### Short problem
Return the material exactly as supplied, apart from the pictures, which are omitted.

::::

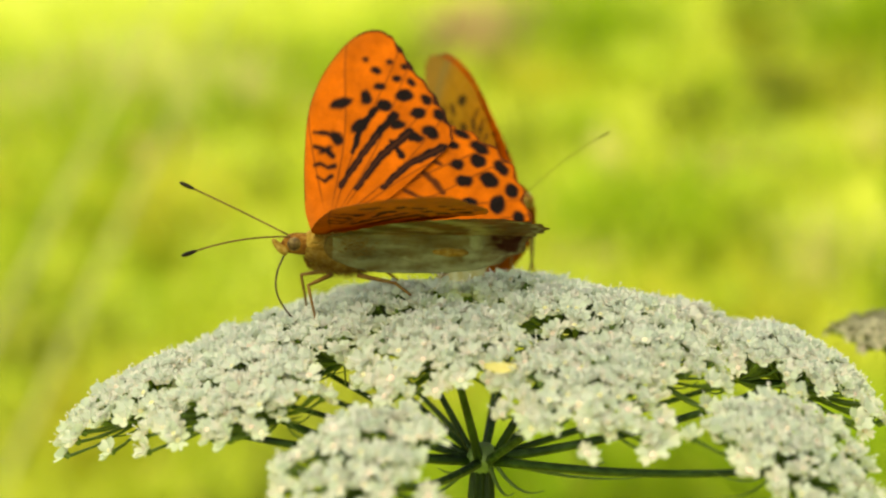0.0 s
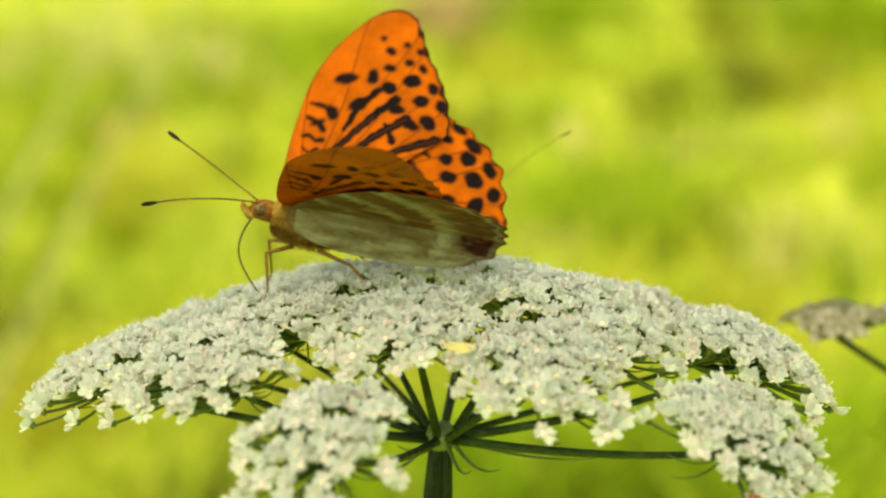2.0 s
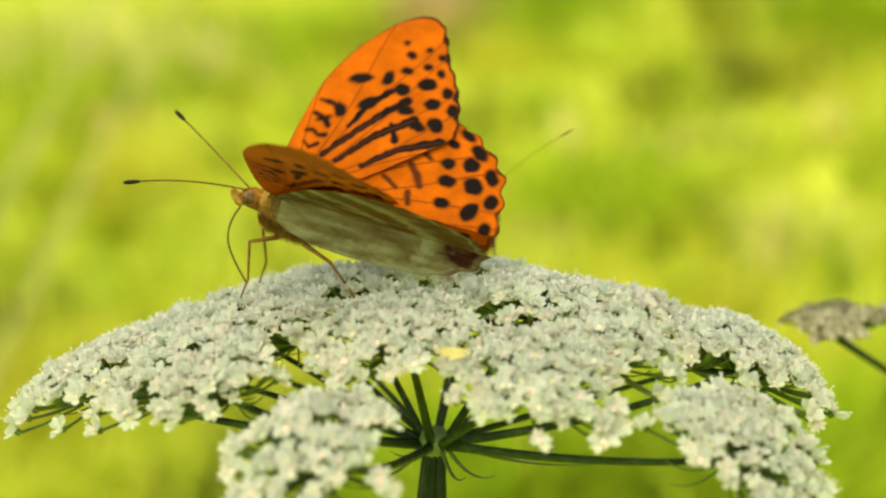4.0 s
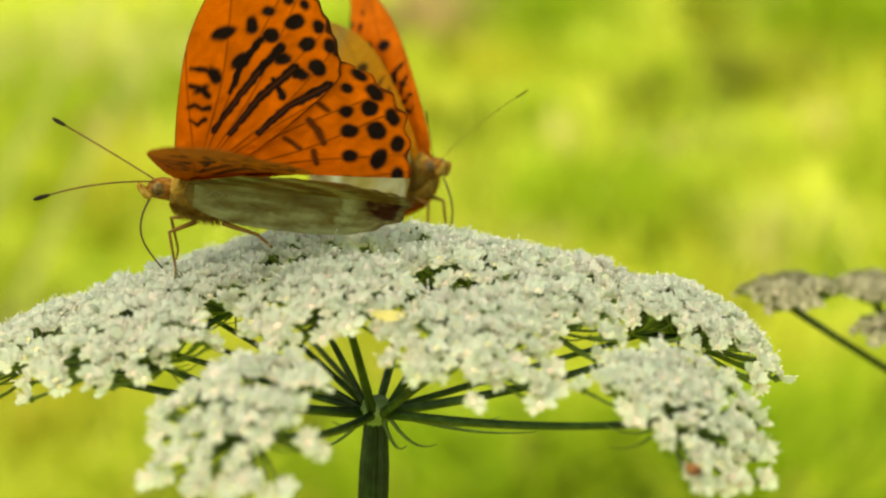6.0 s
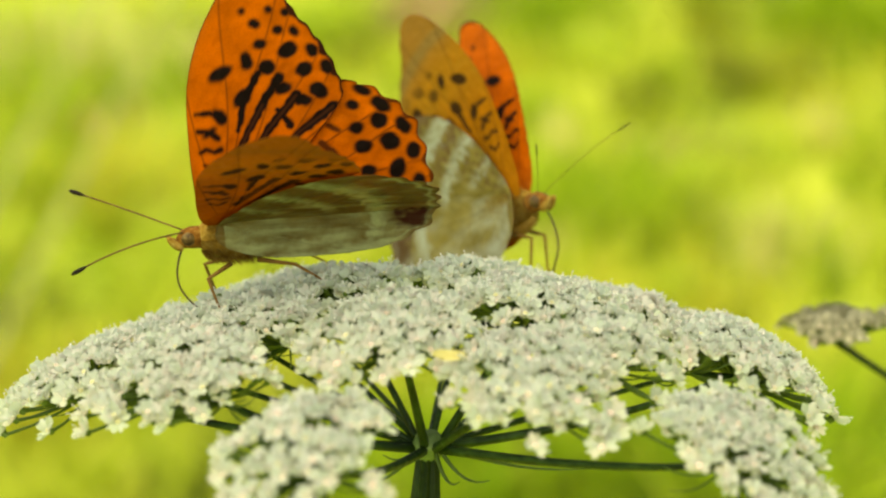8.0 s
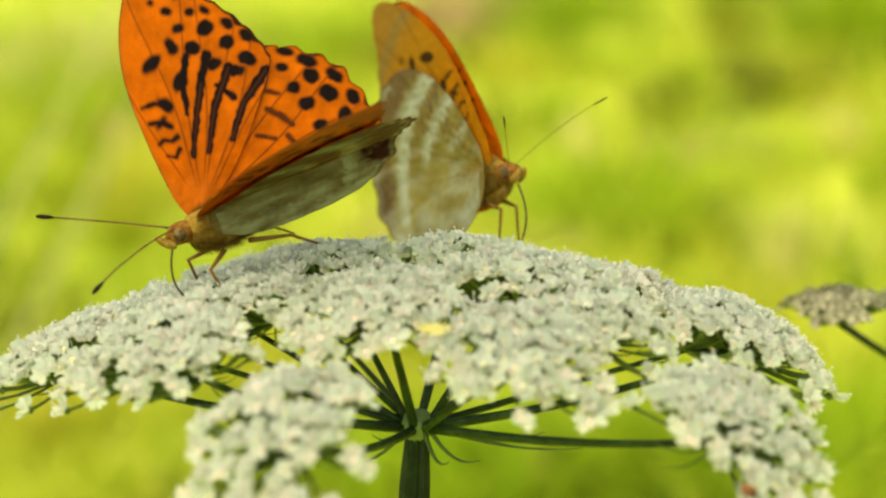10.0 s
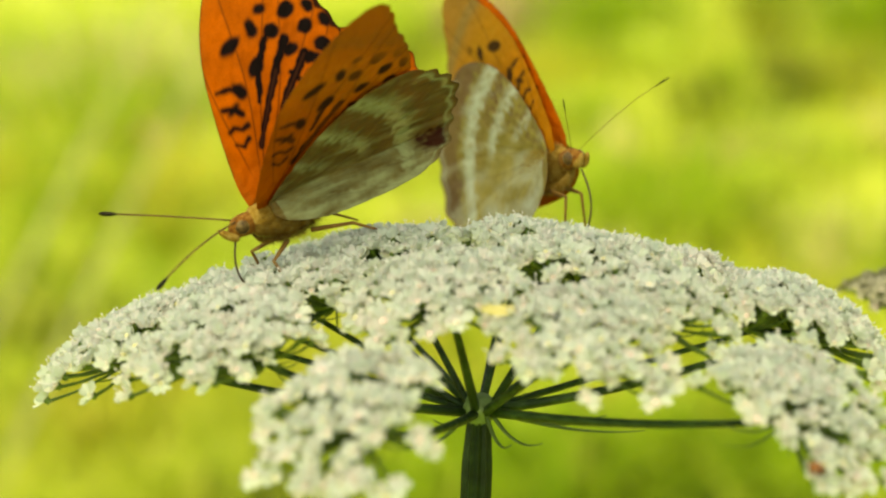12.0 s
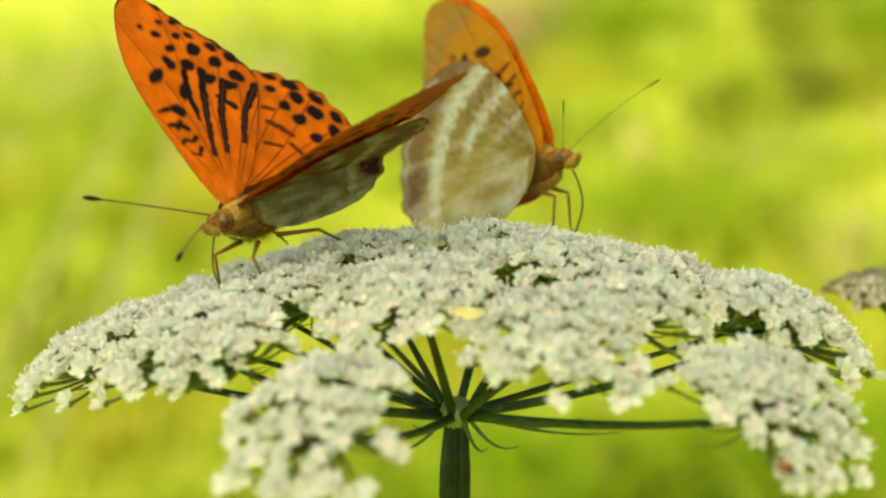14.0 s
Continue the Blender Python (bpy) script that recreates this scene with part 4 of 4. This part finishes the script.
    rear = [
        (0, 4.42, 47.38, 29.38, 116.83, -9.93, -0.92,  95.7, 33.8, 28.0, 85.3, 34.0, 28.0, -0.2, -0.0),
        (0.5, 3.33, 47.34, 29.33, 117.60, -9.68, -0.85,  95.2, 33.6, 28.0, 85.8, 33.8, 28.0, -0.2, -0.0),
        (1, 4.00, 47.46, 29.31, 113.85, -11.37, -1.15,  97.3, 35.4, 28.0, 83.7, 35.4, 28.0, -0.3, 0.0),
        (1.5, 5.84, 47.24, 28.60, 113.92, -11.90, -1.17,  97.5, 36.2, 28.0, 83.5, 36.2, 28.0, -0.3, 0.0),
        (2, 4.69, 47.12, 27.00, 113.92, -11.90, -1.17,  97.5, 66.0, 28.0, 83.5, 66.0, 28.0, -0.3, 0.0),
        (4.5, 5.72, 46.72, 27.00, 113.92, -11.90, -1.17,  97.5, 66.0, 28.0, 83.5, 66.0, 28.0, -0.3, 0.0),
        (5, 1.86, 46.83, 27.00, 113.92, -11.90, -1.17,  97.5, 66.0, 28.0, 83.5, 66.0, 28.0, -0.3, 0.0),
        (5.5, 4.3, 40.62, 29.13, 139.49, -20.58, 0.09, 88.7, 22, 8, 89.6, 23.1, 8, -0.1, -0.1),
        (6, 5.28, 40.24, 27.77, 127.77, -13.11, -1.11, 99.62, 30.07, 8, 79.21, 16.81, 8, -0.2, -0.1),
        (6.5, 7.59, 40.2, 27.22, 131.43, -15.6, -0.67, 95.82, 21.88, 8, 73.15, 15.47, 8, -0.1, -0.1),
        (7, 14.2, 39.67, 25.55, 132.31, -7.54, -2.23, 95.51, 15.89, 8, 72.26, 12.93, 8, 0, 0),
        (7.5, 13.9, 39.47, 24.67, 129.2, -12.45, -2.59, 100.04, 15.47, 8, 76.66, 12.36, 8, 0, 0),
        (8, 13.21, 40.15, 26.62, 134.63, -15.33, -2.05, 93.34, 11.82, 8, 68.55, 12.39, 8, 0, 0),
        (10.5, 10.06, 40.40, 28.36, 126.43, -10.19, -0.58,  92.9, 26.8, 6.0, 88.1, 26.9, 6.0, -0.2, -0.1),
        (11, 10.82, 37.43, 28.06, 125.84, -11.83, -0.97,  96.9, 23.8, 6.0, 84.1, 23.9, 6.0, -0.2, -0.0),
        (11.5, 11.11, 38.79, 27.94, 126.02, -10.69, -1.26,  98.4, 26.8, 6.0, 82.6, 27.0, 6.0, -0.2, 0.0),
        (12, 11.45, 36.01, 28.49, 125.66, -13.72, -0.59,  94.8, 23.4, 6.0, 86.2, 22.9, 6.0, -0.2, -0.1),
        (12.5, 11.40, 38.60, 28.08, 127.24, -10.36, -1.09,  97.5, 24.7, 6.0, 83.5, 24.9, 6.0, -0.2, 0.0),
        (13, 11.68, 39.57, 28.71, 127.46, -9.80, -1.73,  102.4, 24.9, 6.0, 78.6, 25.1, 6.0, -0.2, 0.1),
        (13.5, 11.24, 38.97, 28.30, 128.74, -10.89, -1.92,  103.5, 25.7, 6.0, 77.5, 26.1, 6.0, -0.2, 0.1),
        (14, 12.38, 36.91, 29.03, 136.37, -10.35, -1.98,  106.2, 26.7, 6.0, 74.8, 25.6, 6.0, -0.1, 0.1),
    ]
    for root, rows in ((front_butterfly, front), (rear_butterfly, rear)):
        walk(root, [(r[0], pose(r[1] * MM, r[2] * MM, HUB.z + r[3] * MM, r[6], r[5], 180 + r[4])) for r in rows])
        for child in root.children:
            kind = child.name.split(".")[0]
            if kind not in ("forewing", "hindwing"):
                continue
            side = 1 if child.matrix_basis.translation.y > 0 else -1
            raised, sweep, pitch = (10, 11 if kind == "forewing" else 12, 14) if side > 0 else (7, 8 if kind == "forewing" else 9, 13)
            walk(child, [(r[0], wing_pose(side, r[raised], r[sweep], r[pitch])) for r in rows])


motions()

::::

### Answer to this exercise
0.0 s
2.0 s
4.0 s
6.0 s
8.0 s
10.0 s
12.0 s
14.0 s
Continue the Blender Python (bpy) script that recreates this scene with part 4 of 4. This part finishes the script.
    rear = [
        (0, 4.42, 47.38, 29.38, 116.83, -9.93, -0.92,  95.7, 33.8, 28.0, 85.3, 34.0, 28.0, -0.2, -0.0),
        (0.5, 3.33, 47.34, 29.33, 117.60, -9.68, -0.85,  95.2, 33.6, 28.0, 85.8, 33.8, 28.0, -0.2, -0.0),
        (1, 4.00, 47.46, 29.31, 113.85, -11.37, -1.15,  97.3, 35.4, 28.0, 83.7, 35.4, 28.0, -0.3, 0.0),
        (1.5, 5.84, 47.24, 28.60, 113.92, -11.90, -1.17,  97.5, 36.2, 28.0, 83.5, 36.2, 28.0, -0.3, 0.0),
        (2, 4.69, 47.12, 27.00, 113.92, -11.90, -1.17,  97.5, 66.0, 28.0, 83.5, 66.0, 28.0, -0.3, 0.0),
        (4.5, 5.72, 46.72, 27.00, 113.92, -11.90, -1.17,  97.5, 66.0, 28.0, 83.5, 66.0, 28.0, -0.3, 0.0),
        (5, 1.86, 46.83, 27.00, 113.92, -11.90, -1.17,  97.5, 66.0, 28.0, 83.5, 66.0, 28.0, -0.3, 0.0),
        (5.5, 4.3, 40.62, 29.13, 139.49, -20.58, 0.09, 88.7, 22, 8, 89.6, 23.1, 8, -0.1, -0.1),
        (6, 5.28, 40.24, 27.77, 127.77, -13.11, -1.11, 99.62, 30.07, 8, 79.21, 16.81, 8, -0.2, -0.1),
        (6.5, 7.59, 40.2, 27.22, 131.43, -15.6, -0.67, 95.82, 21.88, 8, 73.15, 15.47, 8, -0.1, -0.1),
        (7, 14.2, 39.67, 25.55, 132.31, -7.54, -2.23, 95.51, 15.89, 8, 72.26, 12.93, 8, 0, 0),
        (7.5, 13.9, 39.47, 24.67, 129.2, -12.45, -2.59, 100.04, 15.47, 8, 76.66, 12.36, 8, 0, 0),
        (8, 13.21, 40.15, 26.62, 134.63, -15.33, -2.05, 93.34, 11.82, 8, 68.55, 12.39, 8, 0, 0),
        (10.5, 10.06, 40.40, 28.36, 126.43, -10.19, -0.58,  92.9, 26.8, 6.0, 88.1, 26.9, 6.0, -0.2, -0.1),
        (11, 10.82, 37.43, 28.06, 125.84, -11.83, -0.97,  96.9, 23.8, 6.0, 84.1, 23.9, 6.0, -0.2, -0.0),
        (11.5, 11.11, 38.79, 27.94, 126.02, -10.69, -1.26,  98.4, 26.8, 6.0, 82.6, 27.0, 6.0, -0.2, 0.0),
        (12, 11.45, 36.01, 28.49, 125.66, -13.72, -0.59,  94.8, 23.4, 6.0, 86.2, 22.9, 6.0, -0.2, -0.1),
        (12.5, 11.40, 38.60, 28.08, 127.24, -10.36, -1.09,  97.5, 24.7, 6.0, 83.5, 24.9, 6.0, -0.2, 0.0),
        (13, 11.68, 39.57, 28.71, 127.46, -9.80, -1.73,  102.4, 24.9, 6.0, 78.6, 25.1, 6.0, -0.2, 0.1),
        (13.5, 11.24, 38.97, 28.30, 128.74, -10.89, -1.92,  103.5, 25.7, 6.0, 77.5, 26.1, 6.0, -0.2, 0.1),
        (14, 12.38, 36.91, 29.03, 136.37, -10.35, -1.98,  106.2, 26.7, 6.0, 74.8, 25.6, 6.0, -0.1, 0.1),
    ]
    for root, rows in ((front_butterfly, front), (rear_butterfly, rear)):
        walk(root, [(r[0], pose(r[1] * MM, r[2] * MM, HUB.z + r[3] * MM, r[6], r[5], 180 + r[4])) for r in rows])
        for child in root.children:
            kind = child.name.split(".")[0]
            if kind not in ("forewing", "hindwing"):
                continue
            side = 1 if child.matrix_basis.translation.y > 0 else -1
            raised, sweep, pitch = (10, 11 if kind == "forewing" else 12, 14) if side > 0 else (7, 8 if kind == "forewing" else 9, 13)
            walk(child, [(r[0], wing_pose(side, r[raised], r[sweep], r[pitch])) for r in rows])


motions()